Work instructions =>
Among the entries below, one stretch runs from the line that contains "2. This part finishes the script." through the line that contains "BAND_2[1]), M_SEAL, front)". Repeat that stretch exactly, ends included, and only that.

Data lines =>

— START —

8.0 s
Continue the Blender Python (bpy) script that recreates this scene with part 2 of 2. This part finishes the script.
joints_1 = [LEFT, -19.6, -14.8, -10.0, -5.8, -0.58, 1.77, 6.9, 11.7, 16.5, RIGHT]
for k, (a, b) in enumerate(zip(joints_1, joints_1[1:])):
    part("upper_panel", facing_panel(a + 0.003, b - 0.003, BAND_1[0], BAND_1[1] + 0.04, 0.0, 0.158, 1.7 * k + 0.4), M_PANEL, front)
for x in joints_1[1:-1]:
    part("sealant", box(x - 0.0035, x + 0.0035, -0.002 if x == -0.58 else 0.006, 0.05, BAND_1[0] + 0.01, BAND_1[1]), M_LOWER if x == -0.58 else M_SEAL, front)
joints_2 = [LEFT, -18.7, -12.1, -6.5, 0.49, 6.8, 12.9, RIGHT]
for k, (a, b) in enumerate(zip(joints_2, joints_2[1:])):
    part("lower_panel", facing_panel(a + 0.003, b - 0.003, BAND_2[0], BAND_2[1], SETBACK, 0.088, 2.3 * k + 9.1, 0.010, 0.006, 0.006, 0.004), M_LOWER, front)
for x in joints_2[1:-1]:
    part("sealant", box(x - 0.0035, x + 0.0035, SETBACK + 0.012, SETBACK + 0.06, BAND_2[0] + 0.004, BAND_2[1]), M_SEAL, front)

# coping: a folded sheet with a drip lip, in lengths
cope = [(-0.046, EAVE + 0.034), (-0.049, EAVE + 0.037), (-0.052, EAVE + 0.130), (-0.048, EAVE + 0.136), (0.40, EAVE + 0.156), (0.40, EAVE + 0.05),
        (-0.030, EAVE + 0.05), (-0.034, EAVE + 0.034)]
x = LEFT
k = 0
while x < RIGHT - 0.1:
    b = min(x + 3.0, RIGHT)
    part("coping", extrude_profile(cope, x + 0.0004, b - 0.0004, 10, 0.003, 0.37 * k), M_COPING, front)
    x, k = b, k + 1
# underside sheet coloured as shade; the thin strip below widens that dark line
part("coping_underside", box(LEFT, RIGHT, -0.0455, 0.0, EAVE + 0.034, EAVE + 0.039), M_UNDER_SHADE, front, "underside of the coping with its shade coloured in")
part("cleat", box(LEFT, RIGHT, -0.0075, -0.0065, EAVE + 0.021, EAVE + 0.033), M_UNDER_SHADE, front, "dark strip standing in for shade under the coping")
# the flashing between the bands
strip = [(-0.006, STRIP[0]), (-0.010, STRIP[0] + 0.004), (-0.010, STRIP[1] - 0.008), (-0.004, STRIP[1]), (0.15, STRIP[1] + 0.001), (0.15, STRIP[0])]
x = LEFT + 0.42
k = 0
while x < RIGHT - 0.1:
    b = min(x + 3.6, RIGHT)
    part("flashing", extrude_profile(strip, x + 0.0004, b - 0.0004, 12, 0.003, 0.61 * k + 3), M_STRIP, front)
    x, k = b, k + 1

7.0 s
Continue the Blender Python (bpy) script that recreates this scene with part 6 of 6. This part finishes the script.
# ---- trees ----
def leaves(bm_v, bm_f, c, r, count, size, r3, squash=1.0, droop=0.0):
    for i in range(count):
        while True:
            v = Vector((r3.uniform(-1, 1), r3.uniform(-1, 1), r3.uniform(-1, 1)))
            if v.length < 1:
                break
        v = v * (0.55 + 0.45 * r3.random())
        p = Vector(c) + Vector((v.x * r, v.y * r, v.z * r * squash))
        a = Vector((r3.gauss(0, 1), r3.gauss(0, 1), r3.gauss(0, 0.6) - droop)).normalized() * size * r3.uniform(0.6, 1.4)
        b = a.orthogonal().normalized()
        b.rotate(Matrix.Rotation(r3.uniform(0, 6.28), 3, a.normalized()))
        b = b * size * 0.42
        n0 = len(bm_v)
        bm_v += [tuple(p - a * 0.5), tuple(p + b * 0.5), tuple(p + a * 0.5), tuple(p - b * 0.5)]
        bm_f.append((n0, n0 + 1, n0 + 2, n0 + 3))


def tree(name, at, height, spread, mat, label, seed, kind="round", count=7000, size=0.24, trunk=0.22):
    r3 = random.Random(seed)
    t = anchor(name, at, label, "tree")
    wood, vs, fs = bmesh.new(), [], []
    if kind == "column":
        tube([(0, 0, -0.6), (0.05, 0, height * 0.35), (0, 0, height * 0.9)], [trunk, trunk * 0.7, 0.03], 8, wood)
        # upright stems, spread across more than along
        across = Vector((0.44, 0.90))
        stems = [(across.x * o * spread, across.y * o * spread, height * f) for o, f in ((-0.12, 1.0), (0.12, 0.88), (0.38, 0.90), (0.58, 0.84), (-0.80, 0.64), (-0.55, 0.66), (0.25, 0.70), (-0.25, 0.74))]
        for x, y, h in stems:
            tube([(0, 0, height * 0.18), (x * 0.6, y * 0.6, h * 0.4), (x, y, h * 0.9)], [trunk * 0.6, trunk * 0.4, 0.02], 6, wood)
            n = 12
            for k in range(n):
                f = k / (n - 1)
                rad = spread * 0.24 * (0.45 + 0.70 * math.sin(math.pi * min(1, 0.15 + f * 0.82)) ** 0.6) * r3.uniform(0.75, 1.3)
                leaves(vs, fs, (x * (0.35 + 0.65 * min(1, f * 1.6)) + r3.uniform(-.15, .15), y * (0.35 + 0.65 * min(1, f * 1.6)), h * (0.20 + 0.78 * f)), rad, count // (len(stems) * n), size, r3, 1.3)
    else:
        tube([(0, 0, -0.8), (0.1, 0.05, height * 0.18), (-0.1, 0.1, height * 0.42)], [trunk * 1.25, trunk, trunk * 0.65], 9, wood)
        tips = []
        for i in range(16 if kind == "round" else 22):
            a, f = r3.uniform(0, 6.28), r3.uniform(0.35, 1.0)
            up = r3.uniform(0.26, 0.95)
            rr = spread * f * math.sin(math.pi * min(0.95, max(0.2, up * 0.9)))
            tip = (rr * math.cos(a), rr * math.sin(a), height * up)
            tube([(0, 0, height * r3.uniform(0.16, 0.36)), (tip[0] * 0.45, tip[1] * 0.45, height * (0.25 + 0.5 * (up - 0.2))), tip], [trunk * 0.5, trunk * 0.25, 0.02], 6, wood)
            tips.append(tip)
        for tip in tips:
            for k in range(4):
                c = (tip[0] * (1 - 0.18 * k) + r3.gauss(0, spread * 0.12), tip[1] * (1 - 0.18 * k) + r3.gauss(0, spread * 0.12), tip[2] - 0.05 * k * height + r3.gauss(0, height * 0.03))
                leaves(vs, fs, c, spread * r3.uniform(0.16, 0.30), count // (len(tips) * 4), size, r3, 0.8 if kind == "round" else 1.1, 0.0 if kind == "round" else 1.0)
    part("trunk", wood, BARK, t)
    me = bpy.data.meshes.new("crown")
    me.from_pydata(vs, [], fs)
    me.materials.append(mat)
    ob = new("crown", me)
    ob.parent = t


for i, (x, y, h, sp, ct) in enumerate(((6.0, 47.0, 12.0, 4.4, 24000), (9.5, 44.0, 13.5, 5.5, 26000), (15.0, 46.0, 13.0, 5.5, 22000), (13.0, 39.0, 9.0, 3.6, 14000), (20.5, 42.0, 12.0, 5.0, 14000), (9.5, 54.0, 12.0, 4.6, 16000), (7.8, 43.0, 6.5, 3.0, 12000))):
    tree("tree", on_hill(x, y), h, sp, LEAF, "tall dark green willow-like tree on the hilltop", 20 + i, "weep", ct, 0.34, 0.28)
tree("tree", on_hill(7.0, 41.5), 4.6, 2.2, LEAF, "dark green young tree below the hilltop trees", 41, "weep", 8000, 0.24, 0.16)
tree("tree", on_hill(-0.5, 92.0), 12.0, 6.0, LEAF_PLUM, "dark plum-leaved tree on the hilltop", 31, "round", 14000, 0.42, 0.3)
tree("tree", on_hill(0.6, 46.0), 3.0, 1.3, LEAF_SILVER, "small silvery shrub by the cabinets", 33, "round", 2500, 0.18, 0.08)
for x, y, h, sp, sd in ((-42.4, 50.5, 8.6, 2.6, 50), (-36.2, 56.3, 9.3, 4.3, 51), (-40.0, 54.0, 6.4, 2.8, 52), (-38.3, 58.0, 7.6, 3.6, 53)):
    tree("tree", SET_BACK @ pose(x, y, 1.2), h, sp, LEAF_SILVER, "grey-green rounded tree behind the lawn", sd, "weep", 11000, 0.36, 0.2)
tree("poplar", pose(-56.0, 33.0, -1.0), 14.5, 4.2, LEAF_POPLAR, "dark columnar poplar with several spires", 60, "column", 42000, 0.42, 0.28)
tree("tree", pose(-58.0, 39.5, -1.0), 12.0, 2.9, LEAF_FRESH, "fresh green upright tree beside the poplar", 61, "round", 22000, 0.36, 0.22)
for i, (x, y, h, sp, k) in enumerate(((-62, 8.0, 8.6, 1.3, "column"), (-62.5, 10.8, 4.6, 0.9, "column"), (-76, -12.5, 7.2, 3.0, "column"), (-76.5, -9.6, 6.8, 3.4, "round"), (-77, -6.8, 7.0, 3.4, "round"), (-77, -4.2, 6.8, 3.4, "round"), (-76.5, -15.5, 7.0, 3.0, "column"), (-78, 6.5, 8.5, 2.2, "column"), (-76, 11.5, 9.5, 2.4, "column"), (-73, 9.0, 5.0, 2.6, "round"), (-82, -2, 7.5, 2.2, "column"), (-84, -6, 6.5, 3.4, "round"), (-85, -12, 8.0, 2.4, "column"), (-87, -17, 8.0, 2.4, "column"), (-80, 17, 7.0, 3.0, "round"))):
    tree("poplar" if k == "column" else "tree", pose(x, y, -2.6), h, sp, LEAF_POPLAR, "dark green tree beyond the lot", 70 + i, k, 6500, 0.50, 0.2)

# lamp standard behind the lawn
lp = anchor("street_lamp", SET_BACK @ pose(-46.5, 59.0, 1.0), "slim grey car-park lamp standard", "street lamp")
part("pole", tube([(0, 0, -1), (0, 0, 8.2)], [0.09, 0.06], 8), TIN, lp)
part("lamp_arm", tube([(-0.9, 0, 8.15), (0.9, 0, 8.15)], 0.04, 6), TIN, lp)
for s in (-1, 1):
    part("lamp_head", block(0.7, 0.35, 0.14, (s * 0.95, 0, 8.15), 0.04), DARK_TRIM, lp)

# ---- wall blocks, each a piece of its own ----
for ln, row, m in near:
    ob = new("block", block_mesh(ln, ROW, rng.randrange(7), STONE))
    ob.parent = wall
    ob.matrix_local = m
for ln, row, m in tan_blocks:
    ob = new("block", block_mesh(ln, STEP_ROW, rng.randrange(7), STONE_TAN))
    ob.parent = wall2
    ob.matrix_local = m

— END —

Finished task =>
Continue the Blender Python (bpy) script that recreates this scene with part 2 of 2. This part finishes the script.
joints_1 = [LEFT, -19.6, -14.8, -10.0, -5.8, -0.58, 1.77, 6.9, 11.7, 16.5, RIGHT]
for k, (a, b) in enumerate(zip(joints_1, joints_1[1:])):
    part("upper_panel", facing_panel(a + 0.003, b - 0.003, BAND_1[0], BAND_1[1] + 0.04, 0.0, 0.158, 1.7 * k + 0.4), M_PANEL, front)
for x in joints_1[1:-1]:
    part("sealant", box(x - 0.0035, x + 0.0035, -0.002 if x == -0.58 else 0.006, 0.05, BAND_1[0] + 0.01, BAND_1[1]), M_LOWER if x == -0.58 else M_SEAL, front)
joints_2 = [LEFT, -18.7, -12.1, -6.5, 0.49, 6.8, 12.9, RIGHT]
for k, (a, b) in enumerate(zip(joints_2, joints_2[1:])):
    part("lower_panel", facing_panel(a + 0.003, b - 0.003, BAND_2[0], BAND_2[1], SETBACK, 0.088, 2.3 * k + 9.1, 0.010, 0.006, 0.006, 0.004), M_LOWER, front)
for x in joints_2[1:-1]:
    part("sealant", box(x - 0.0035, x + 0.0035, SETBACK + 0.012, SETBACK + 0.06, BAND_2[0] + 0.004, BAND_2[1]), M_SEAL, front)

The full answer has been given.